4. Stir the harissa into the mayonnaise. Serve the fish with harissa mayonnaise and lemon wedges.
Serves 4
The Roadside Diner
Lobster Roll (aka Lunch)
Heralding steadfast commitment to a red-white-and-blue color scheme, with striped awnings, American flag, and nautical mementoes, this kitschy seafood diner on the stretch to Montauk is a vivid reminder that you are now leaving the privet hedges behind you. When cruising to the beach, this pull-off-the-highway restaurant is the must-stop for devotees of its namesake fare. (The generous mound of creamy lobster meat on a briochey potato roll is certainly tasty but with more richness than the lobster deserves, for my liking.) A mix of indoor and outdoor eating cobbled together, with lacquered wooden booths or plastic tables under an umbrella, "Lunch" usually allows a spot to satisfy all your seaside fantasies-and the menu is a real trip to Atlantis. Fried oyster rolls, tempura puffers (aka blowfish), clam chowders, tuna steak sandwiches. If it is found under the sea and can be caught, it will be served up here. The "Real McCoy" fish and chips is a tempura-battered coldwater cod with crinkle-cut chips and tartar sauce.
1980 Montauk Highway, Amagansett; 631-267-3740
The Pub Restaurant
Rowdy Hall
Even though their name was swiped from an old East Hampton boarding house of ill repute, on summer evenings, when this faux English public house is really humming, acoustics are a challenge. Cozily situated off quiet mews, and decked out in dark wood with a copper-topped bar and muted lighting, Rowdy Hall offers atmospheric and unpretentious dining. The menu is varied but a tad bipolar; hearty offerings of British-pub grub and French-bistro fare, with some down-home accents. There's impressive French onion soup, steamed mussels, and the cult Rowdy Burger, arguably the best bun-food in the Hamptons. Rowdy is also the place to enjoy the most traditionally British fish and chips in town: a pollack fillet (with respect to the ever-dwindling cod) in crisp and golden Guinness stout batter is served in a newspaper twist with hand-cut "fries" and malt vinegar.

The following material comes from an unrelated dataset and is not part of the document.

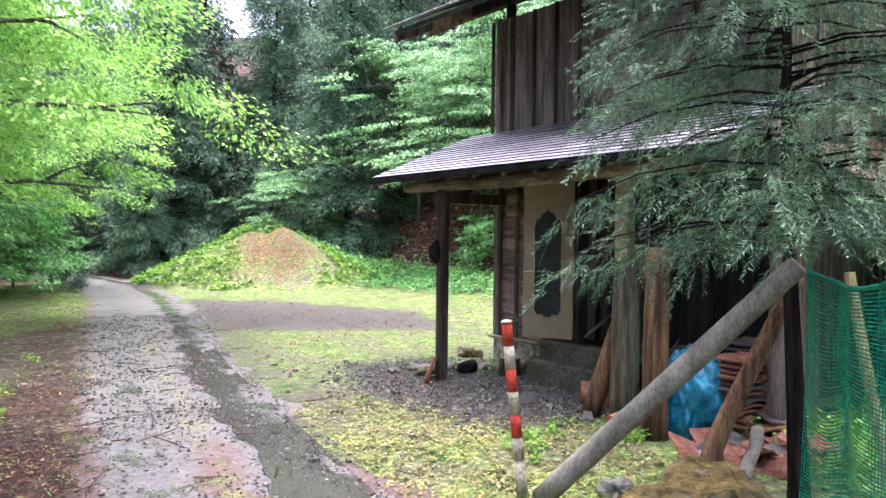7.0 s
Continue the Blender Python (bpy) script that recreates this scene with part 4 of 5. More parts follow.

10 Main Street, in the Parish Mews, East Hampton; 631-324-8555
The Unpolished Gem
The Fish Farm
For some real-deal escapism, follow the dirt road to this quirky breeding ground for fish, lobsters and crabs, where you'll encounter a landscape of over-sized concrete tanks, rusty iron sheds, a wooden kiosk counter offering home-cooked fresh seafood with a French-village food store dropped in the middle. Think post-apocalyptic with a touch of Provence. There is spanking-fresh seafood lightly handled-delicious lobster with butter or mussels in white wine and garlic-and such fare as tuna steak in ponzu or tequila lobster soup, as well as house-raised fried cod with chips. This is a wonderfully eccentric dining experience, so take a bottle of wine, let the kids run wild (if they have their Tetanus shots), and wander down to the ramshackle tables by the water, where you'll dine in the glow of sunset over corrugated iron. Hamptons, what Hamptons?